§ **PROBLEM TO WORK ON**
Every line of the listing must be reproduced as it stands. Leave the images behind.
## Start
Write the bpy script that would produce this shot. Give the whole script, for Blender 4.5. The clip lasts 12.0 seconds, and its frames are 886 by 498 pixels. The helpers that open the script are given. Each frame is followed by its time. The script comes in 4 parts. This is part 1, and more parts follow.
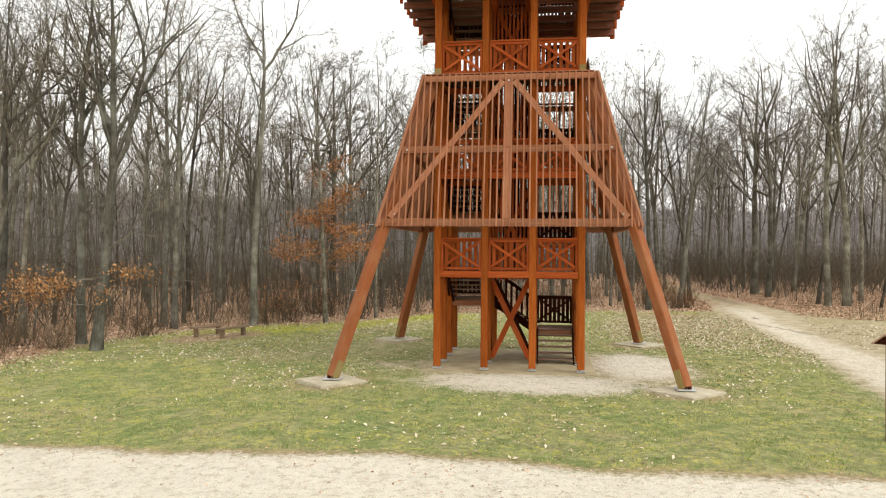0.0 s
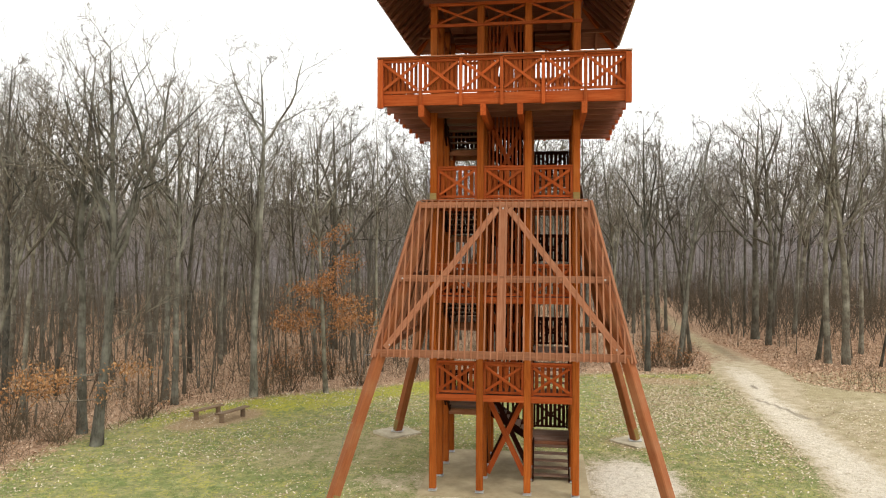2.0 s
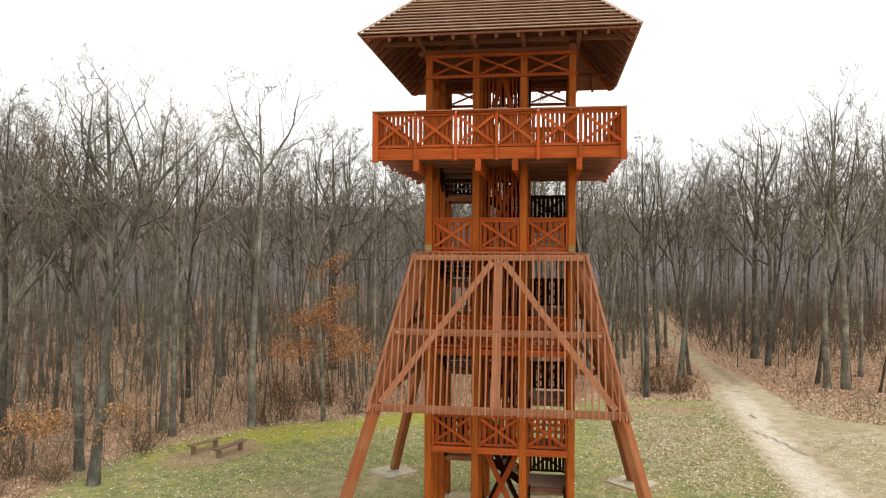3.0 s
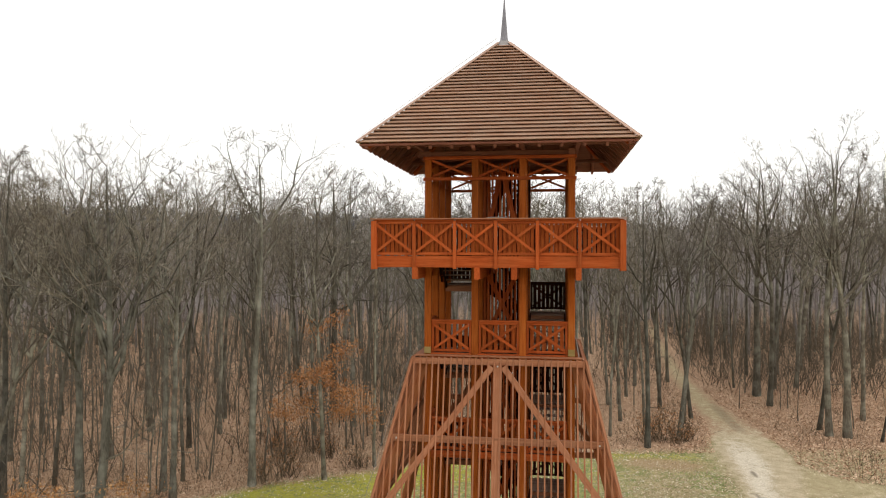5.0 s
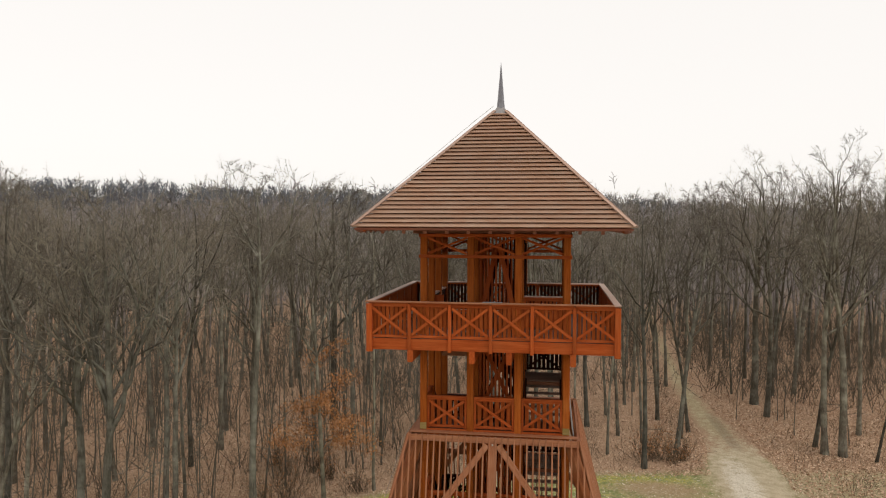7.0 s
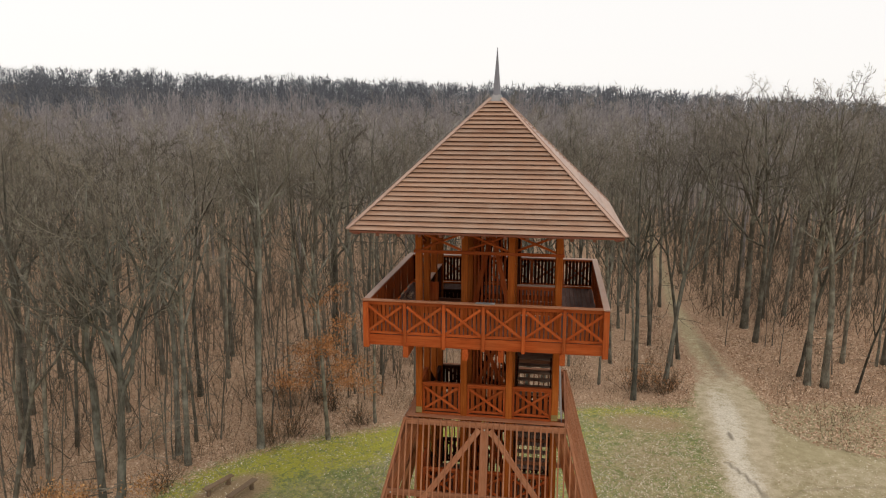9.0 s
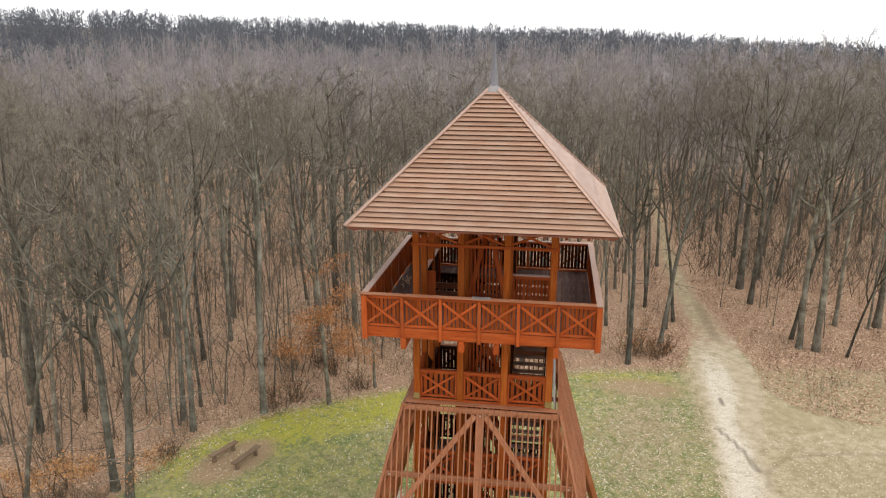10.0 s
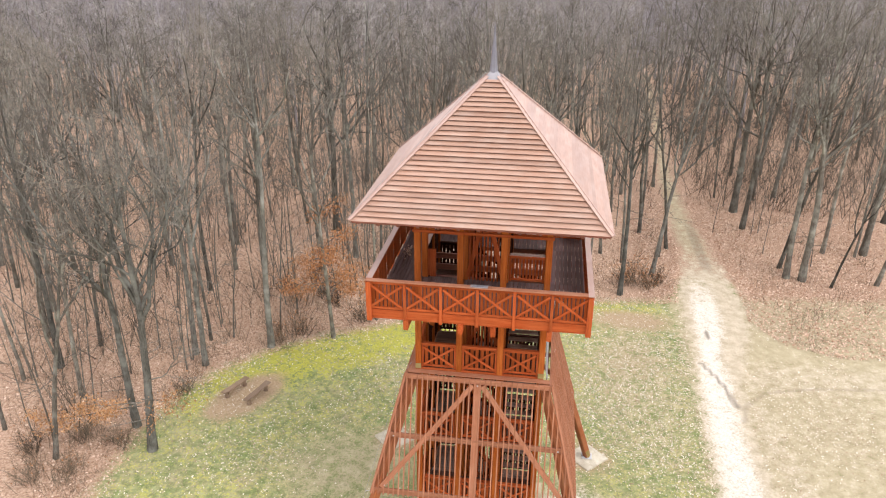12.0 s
## End
§ **WRITTEN SOLUTION**
Write the bpy script that would produce this shot. Give the whole script, for Blender 4.5. The clip lasts 12.0 seconds, and its frames are 886 by 498 pixels. The helpers that open the script are given. Each frame is followed by its time. The script comes in 4 parts. This is part 1, and more parts follow.
0.0 s
2.0 s
3.0 s
5.0 s
7.0 s
9.0 s
10.0 s
12.0 s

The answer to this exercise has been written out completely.